House Armed Services Committee Ranking Member Adam Smith made the following statement at this morning's hearings on sequestration with OMB Director Zients, and Deputy Secretary of Defense Ashton Carter:
"I would like to thank our witnesses for attending this hearing today.
"I think everyone in this room can agree that sequestration must be prevented. Large, indiscriminate, across the board cuts to the federal budget would have serious implications for our national defense and a wide range of other important federal programs.
"I completely agree with the Chairman that sequestration is a problem right now. Those that think sequestration is not a problem now because it will not kick in until January 2013 are wrong. It is also important to remember that sequestration does not just hit the defense budget; it hits the entire discretionary budget and portions of the mandatory budget as well. The uncertainty about whether sequestration will happen, and its potential devastating impacts, are having a profound impact on our entire economy right now. Additionally, the potential expiration of the tax cuts at the end of this year is a huge burden on the economy. Delaying all of this is a major problem and the best thing Congress can do is to find a solution, right now.

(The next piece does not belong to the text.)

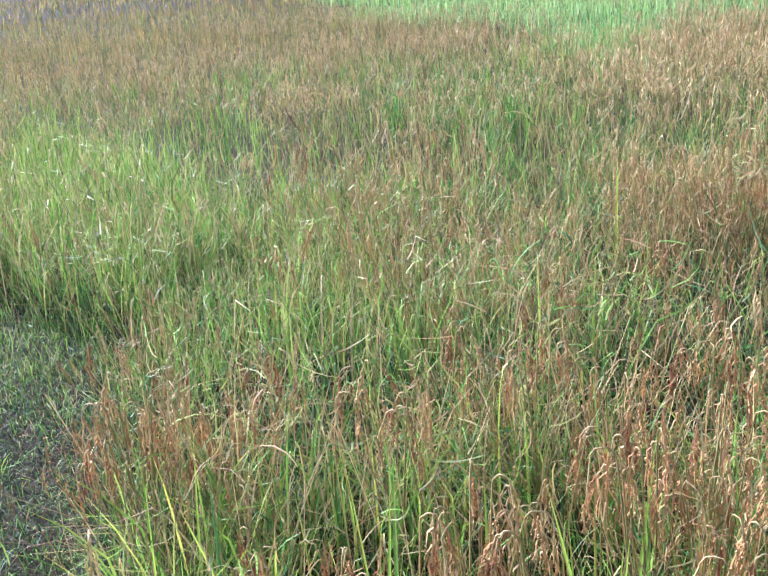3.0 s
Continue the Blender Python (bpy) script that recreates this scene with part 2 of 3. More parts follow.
def leaf_line(length, bend, droop, n=6, kink=0.0):
    """A blade's line from its base: rising, bending towards +x by the angle bend, further by droop near the tip."""
    s = np.linspace(0, 1, n)
    angle = bend * s + droop * np.clip(s - 0.45, 0, 1) ** 1.5 * 2.4 + (kink if kink else 0.0) * (s > 0.6)
    step = np.stack([np.sin(angle), 0 * s, np.cos(angle)], 1) * length / (n - 1)
    return np.concatenate([[(0, 0, 0)], np.cumsum(step[:-1], axis=0)])


def leaf_widths(width, n):
    s = np.linspace(0, 1, n)
    return np.maximum(width * np.minimum(1, 0.45 + 2.2 * s) * np.clip(1.02 - s ** 2.2, 0.03, 1), 0.0006)


def leaf(length, width, bend, droop, n=6, kink=0.0, twist=0.0, tint=0.0, flat=False):
    return ribbon(leaf_line(length, bend, droop, n, kink), leaf_widths(width, n), twist=twist, tint=tint, flat=flat)


# ---- what grows where ----
def lattice(x, y, size, salt):
    """Smooth noise from 0 to 1 over the plan."""
    u, v = np.asarray(x) / size, np.asarray(y) / size
    iu, iv = np.floor(u), np.floor(v)
    fu, fv = u - iu, v - iv
    fu, fv = fu * fu * (3 - 2 * fu), fv * fv * (3 - 2 * fv)

    def corner(a, b):
        h = np.sin(a * 127.1 + b * 311.7 + salt * 74.7) * 43758.5453
        return h - np.floor(h)

    return (corner(iu, iv) * (1 - fu) + corner(iu + 1, iv) * fu) * (1 - fv) + (corner(iu, iv + 1) * (1 - fu) + corner(iu + 1, iv + 1) * fu) * fv


def patch(x, y, outline, soft):
    """1 inside the outline, 0 outside, with a soft and ragged edge."""
    x = x + (lattice(x, y, soft * 2.5 + 0.1, 3) - 0.5) * soft * 1.6
    y = y + (lattice(x, y, soft * 2.5 + 0.1, 5) - 0.5) * soft * 1.6
    inside, near = np.zeros(np.shape(x), bool), np.full(np.shape(x), 1e9)
    for (ax, ay), (bx, by) in zip(outline, outline[1:] + outline[:1]):
        cross = ((ay > y) != (by > y)) & (x < (bx - ax) * (y - ay) / (by - ay + 1e-12) + ax)
        inside ^= cross
        h = np.clip(((x - ax) * (bx - ax) + (y - ay) * (by - ay)) / ((bx - ax) ** 2 + (by - ay) ** 2), 0, 1)
        near = np.minimum(near, np.hypot(x - ax - h * (bx - ax), y - ay - h * (by - ay)))
    return np.clip(0.5 + np.where(inside, near, -near) / soft, 0, 1)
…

"It is also worth noting that sequestration was a bad idea in the first place, which is why I didn't vote for it. The differences in how to deal with our debt and deficit issues are so vast that we could, in fact, go through something as bad as sequestration rather than find a solution. Putting a gun to the head of the economy as a means to find a solution to our debt problems was a bad idea from the beginning and something I hope we never do again. But it is a problem that we must now address.
"The majority has claimed, repeatedly, that the Administration is not concerned about this problem. Nothing could be farther from the truth. Earlier this year, Secretary Panetta said, "It [sequestration] was designed to be a disaster, because the hope was that Congress would respond and do what was right...I'm just here to tell you, yes, it would be a disaster." He has made dozens of comments such as this one, many in front of this very committee.
"Additionally, both of our witnesses here today are members of the Administration and have repeatedly acknowledged the devastating impact of sequestration. In fact, the Acting Director of the Office of Management and Budget, who is here with us today, recently outlined a plan to avoid sequestration in an editorial last month, a plan the Chairman acknowledged yesterday. The President has also put forth a plan. Clearly, the Administration is taking this issue seriously.
"The Senate is, regrettably, a different story. No one fully controls the Senate. Unfortunately, it takes 60 votes to get anything done. So you would actually need the Democrats and Republicans to agree on something before you can get anything done. The solution is not waiting for the Senate to act. The solution will come from Democrats and Republicans getting together and hashing out our differences.
"We all agree sequestration would be bad. It's time to start discussing our differences and begin working towards a solution. There is too much at stake. We need a long-term plan for curbing our debt and for getting our deficits under control. It is my understanding that the majority believes we can continue to cut taxes, increase defense spending and balance the budget. This cannot be accomplished unless we cut the remainder of the federal budget by 50 percent -- a proposal I think even the majority would find unrealistic. Therefore, their math simply does not add up. That is why I believe that in order to prevent sequestration, we must put revenue on the table.
"Deficit-reduction goals cannot be achieved through spending cuts alone, especially if those cuts are exclusive to non-defense programs. Everything needs to be carefully considered in devising a balanced approach. Revenues need to be increased, mandatory programs need to be brought in line with what we can afford over the long term, and domestic spending should be carefully examined to find real and substantial savings over time. Unfortunately, instead of working seriously to find such a balanced solution, the majority in Congress has refused to consider even the slightest revenue increases and focused instead on measures to kick the threat of sequester slightly down the road. That is just not good enough.
"We have differences, but they are not insurmountable. The solution to this problem is simple. Let's put realistic revenue options on the table and find the $1.2 trillion in savings mandated by the Budget Control Act. I stand ready to work with each of my colleagues in reaching a timely and sensible compromise."